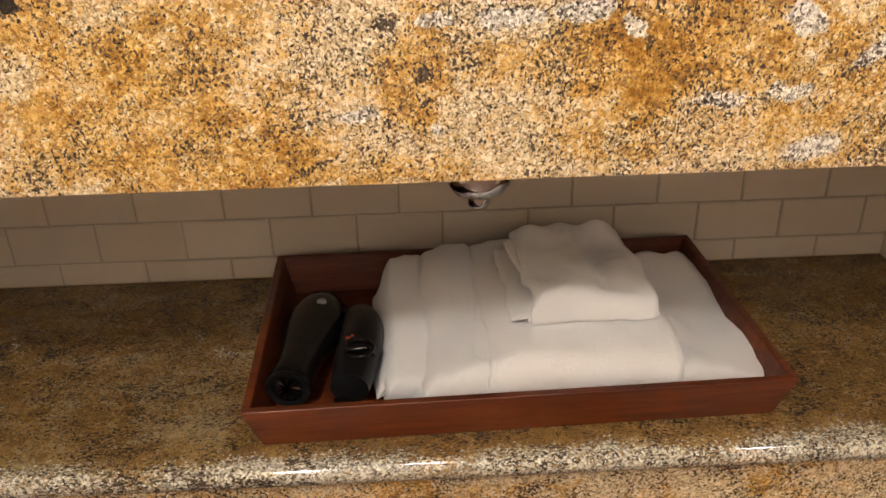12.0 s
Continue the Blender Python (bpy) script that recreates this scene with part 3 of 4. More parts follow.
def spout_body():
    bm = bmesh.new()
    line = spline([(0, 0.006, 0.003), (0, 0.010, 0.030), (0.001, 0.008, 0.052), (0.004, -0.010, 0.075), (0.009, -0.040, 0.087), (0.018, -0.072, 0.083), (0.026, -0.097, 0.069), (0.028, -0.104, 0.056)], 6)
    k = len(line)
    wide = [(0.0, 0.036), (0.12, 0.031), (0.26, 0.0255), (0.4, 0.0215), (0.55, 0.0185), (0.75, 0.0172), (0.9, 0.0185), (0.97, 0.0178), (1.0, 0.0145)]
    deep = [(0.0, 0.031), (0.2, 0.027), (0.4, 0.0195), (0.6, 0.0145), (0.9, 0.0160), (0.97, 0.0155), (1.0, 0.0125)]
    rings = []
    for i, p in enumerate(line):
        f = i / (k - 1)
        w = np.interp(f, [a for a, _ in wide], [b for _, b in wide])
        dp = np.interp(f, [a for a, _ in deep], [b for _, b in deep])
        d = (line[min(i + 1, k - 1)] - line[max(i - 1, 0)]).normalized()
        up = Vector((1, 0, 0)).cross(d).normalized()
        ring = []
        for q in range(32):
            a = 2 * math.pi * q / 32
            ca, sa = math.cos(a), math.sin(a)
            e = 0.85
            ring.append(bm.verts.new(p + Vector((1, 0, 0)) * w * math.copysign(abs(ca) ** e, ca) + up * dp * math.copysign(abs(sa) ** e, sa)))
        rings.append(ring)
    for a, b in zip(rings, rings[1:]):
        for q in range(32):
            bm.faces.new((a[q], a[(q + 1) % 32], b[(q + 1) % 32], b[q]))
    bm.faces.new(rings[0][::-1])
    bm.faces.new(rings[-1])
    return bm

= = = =

# Problem description
Reproduce the material word for word. Any pictures should be left out of the copy.

# Written answer
12.0 s
Continue the Blender Python (bpy) script that recreates this scene with part 3 of 4. More parts follow.
def spout_body():
    bm = bmesh.new()
    line = spline([(0, 0.006, 0.003), (0, 0.010, 0.030), (0.001, 0.008, 0.052), (0.004, -0.010, 0.075), (0.009, -0.040, 0.087), (0.018, -0.072, 0.083), (0.026, -0.097, 0.069), (0.028, -0.104, 0.056)], 6)
    k = len(line)
    wide = [(0.0, 0.036), (0.12, 0.031), (0.26, 0.0255), (0.4, 0.0215), (0.55, 0.0185), (0.75, 0.0172), (0.9, 0.0185), (0.97, 0.0178), (1.0, 0.0145)]
    deep = [(0.0, 0.031), (0.2, 0.027), (0.4, 0.0195), (0.6, 0.0145), (0.9, 0.0160), (0.97, 0.0155), (1.0, 0.0125)]
    rings = []
    for i, p in enumerate(line):
        f = i / (k - 1)
        w = np.interp(f, [a for a, _ in wide], [b for _, b in wide])
        dp = np.interp(f, [a for a, _ in deep], [b for _, b in deep])
        d = (line[min(i + 1, k - 1)] - line[max(i - 1, 0)]).normalized()
        up = Vector((1, 0, 0)).cross(d).normalized()
        ring = []
        for q in range(32):
            a = 2 * math.pi * q / 32
            ca, sa = math.cos(a), math.sin(a)
            e = 0.85
            ring.append(bm.verts.new(p + Vector((1, 0, 0)) * w * math.copysign(abs(ca) ** e, ca) + up * dp * math.copysign(abs(sa) ** e, sa)))
        rings.append(ring)
    for a, b in zip(rings, rings[1:]):
        for q in range(32):
            bm.faces.new((a[q], a[(q + 1) % 32], b[(q + 1) % 32], b[q]))
    bm.faces.new(rings[0][::-1])
    bm.faces.new(rings[-1])
    return bm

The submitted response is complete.